Mott does not take such a race lightly. After Market was allowed a break and was sent to Mott's Midwest string based at Keeneland. When the colt went back to work, he was training on - you guessed it - Polytrack.

"And you know, he didn't do that well on it," Mott said.

Handing off a talented horse from one trainer to another is delicate business, even when dealing with class acts like Mott and Shirreffs. Marty Wygod, a Del Mar director and local resident who bred and owns After Market with his wife, Pam, did it once before with the talented sprinter Yankee Gentleman, who ended up winning a small stakes at Del Mar.

So don't ask Mott to do handstands after losing a colt with the potential of After Market, and don't look for the diplomatic Shirreffs to say anything public other than "thank you" when such an animal shows up in his barn.
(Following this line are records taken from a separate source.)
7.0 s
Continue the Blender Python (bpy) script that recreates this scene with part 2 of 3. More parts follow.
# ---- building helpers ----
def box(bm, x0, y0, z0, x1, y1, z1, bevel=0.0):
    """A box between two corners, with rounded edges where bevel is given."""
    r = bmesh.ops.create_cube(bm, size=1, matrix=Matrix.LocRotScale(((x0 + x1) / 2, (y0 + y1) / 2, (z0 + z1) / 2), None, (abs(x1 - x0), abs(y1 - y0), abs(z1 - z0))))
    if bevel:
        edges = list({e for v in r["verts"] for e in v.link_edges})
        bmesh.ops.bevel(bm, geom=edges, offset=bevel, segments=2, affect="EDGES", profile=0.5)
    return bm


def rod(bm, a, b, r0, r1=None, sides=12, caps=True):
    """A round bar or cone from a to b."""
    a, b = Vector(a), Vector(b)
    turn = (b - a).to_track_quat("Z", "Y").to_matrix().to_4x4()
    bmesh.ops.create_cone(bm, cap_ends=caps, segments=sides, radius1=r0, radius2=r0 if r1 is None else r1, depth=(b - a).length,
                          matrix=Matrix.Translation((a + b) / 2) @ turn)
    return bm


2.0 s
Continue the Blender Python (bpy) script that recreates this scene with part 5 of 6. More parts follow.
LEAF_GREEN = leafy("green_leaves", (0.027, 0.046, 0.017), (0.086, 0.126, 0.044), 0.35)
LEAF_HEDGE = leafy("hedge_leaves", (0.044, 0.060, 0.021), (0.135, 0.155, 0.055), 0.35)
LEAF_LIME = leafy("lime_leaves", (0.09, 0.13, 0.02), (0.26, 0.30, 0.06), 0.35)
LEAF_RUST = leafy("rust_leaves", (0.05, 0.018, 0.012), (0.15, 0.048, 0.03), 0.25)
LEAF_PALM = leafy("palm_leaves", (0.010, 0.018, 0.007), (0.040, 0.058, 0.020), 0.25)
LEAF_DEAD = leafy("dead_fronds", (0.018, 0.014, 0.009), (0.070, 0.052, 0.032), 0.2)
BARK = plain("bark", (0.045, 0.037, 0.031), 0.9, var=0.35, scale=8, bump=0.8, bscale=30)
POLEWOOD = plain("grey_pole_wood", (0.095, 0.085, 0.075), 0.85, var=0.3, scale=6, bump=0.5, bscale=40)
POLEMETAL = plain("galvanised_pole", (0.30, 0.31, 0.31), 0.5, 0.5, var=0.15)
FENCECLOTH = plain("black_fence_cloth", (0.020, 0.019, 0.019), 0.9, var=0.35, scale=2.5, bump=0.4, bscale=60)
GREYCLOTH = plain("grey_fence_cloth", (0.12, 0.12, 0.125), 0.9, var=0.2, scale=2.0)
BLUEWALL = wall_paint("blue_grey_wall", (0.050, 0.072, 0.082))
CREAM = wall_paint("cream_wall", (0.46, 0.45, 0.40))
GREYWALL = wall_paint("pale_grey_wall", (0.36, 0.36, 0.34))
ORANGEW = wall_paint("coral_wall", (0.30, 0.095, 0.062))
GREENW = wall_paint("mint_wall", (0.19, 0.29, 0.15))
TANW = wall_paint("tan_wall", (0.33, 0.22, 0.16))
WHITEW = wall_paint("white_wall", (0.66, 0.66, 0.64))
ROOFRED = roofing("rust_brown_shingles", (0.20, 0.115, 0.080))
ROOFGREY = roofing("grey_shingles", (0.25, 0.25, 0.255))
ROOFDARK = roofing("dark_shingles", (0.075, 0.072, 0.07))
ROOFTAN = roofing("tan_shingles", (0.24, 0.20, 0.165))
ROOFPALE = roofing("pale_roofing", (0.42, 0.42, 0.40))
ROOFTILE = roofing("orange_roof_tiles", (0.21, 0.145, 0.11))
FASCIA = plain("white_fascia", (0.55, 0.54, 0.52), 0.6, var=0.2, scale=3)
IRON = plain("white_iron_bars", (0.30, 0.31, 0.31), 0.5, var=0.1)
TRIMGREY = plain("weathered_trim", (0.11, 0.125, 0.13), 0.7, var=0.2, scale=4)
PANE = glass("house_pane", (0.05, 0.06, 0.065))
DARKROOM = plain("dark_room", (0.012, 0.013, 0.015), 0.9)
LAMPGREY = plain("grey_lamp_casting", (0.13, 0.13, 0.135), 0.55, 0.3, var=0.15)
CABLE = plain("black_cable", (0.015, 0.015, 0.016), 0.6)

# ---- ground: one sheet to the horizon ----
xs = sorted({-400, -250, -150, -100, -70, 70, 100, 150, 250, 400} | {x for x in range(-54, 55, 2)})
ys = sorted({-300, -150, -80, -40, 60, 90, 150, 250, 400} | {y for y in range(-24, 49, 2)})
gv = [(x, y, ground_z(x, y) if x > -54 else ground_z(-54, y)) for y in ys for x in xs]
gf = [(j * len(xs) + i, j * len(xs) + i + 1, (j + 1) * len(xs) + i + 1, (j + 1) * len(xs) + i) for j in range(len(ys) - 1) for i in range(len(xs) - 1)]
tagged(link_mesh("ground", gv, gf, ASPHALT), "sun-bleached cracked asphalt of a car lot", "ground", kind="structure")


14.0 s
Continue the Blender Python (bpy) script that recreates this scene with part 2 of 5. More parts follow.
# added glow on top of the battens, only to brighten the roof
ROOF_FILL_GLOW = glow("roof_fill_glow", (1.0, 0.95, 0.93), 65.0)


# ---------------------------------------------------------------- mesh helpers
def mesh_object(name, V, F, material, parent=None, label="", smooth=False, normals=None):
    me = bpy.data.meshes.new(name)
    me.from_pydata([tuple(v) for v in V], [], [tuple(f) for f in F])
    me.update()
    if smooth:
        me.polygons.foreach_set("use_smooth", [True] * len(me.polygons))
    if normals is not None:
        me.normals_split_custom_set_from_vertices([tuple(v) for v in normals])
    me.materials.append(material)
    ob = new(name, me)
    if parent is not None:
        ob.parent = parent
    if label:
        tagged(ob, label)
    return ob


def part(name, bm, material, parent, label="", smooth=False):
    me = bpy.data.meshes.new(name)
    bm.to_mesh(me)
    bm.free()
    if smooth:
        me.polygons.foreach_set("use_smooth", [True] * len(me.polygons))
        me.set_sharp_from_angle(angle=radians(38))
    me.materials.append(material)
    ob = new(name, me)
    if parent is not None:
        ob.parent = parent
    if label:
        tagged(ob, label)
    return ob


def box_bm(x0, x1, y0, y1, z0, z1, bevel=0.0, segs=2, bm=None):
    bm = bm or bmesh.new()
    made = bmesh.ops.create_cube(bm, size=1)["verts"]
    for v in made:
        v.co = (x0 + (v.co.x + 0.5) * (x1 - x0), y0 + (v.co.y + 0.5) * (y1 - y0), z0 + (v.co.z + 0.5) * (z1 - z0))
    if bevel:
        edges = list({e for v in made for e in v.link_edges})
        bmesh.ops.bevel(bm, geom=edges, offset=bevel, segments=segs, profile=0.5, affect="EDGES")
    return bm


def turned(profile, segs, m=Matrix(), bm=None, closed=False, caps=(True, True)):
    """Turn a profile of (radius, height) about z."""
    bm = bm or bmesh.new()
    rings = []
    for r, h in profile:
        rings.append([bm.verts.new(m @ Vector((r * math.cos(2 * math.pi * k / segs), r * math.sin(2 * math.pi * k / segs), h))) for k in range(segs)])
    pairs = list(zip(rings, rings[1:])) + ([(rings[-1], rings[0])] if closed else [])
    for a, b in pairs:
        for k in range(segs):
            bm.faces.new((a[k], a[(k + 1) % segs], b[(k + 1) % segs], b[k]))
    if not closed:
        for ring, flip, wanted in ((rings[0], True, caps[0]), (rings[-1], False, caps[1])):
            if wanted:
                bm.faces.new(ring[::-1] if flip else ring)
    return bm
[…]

"He was a graded stakes winner before he got here," Shirreffs said. "So you knew he was a very nice horse, a horse of high quality. It became a matter of how we were going to adjust to him and how he was going to adjust to us. It has to be a mutual thing when a horse comes in like that, and things have worked out."

Worked out big time, with Mott in admiration from afar.

"After what he's done, it's hard to say that the owner made a mistake sending him to California," Mott said. "That doesn't mean I don't wish I still had him. He was becoming the kind of grass horse that I would have pointed toward races like the Manhattan and the Arlington Million, and you don't get too many of those."

After Market must have been listening, since the Arlington Million is precisely where he is scheduled to turn up next.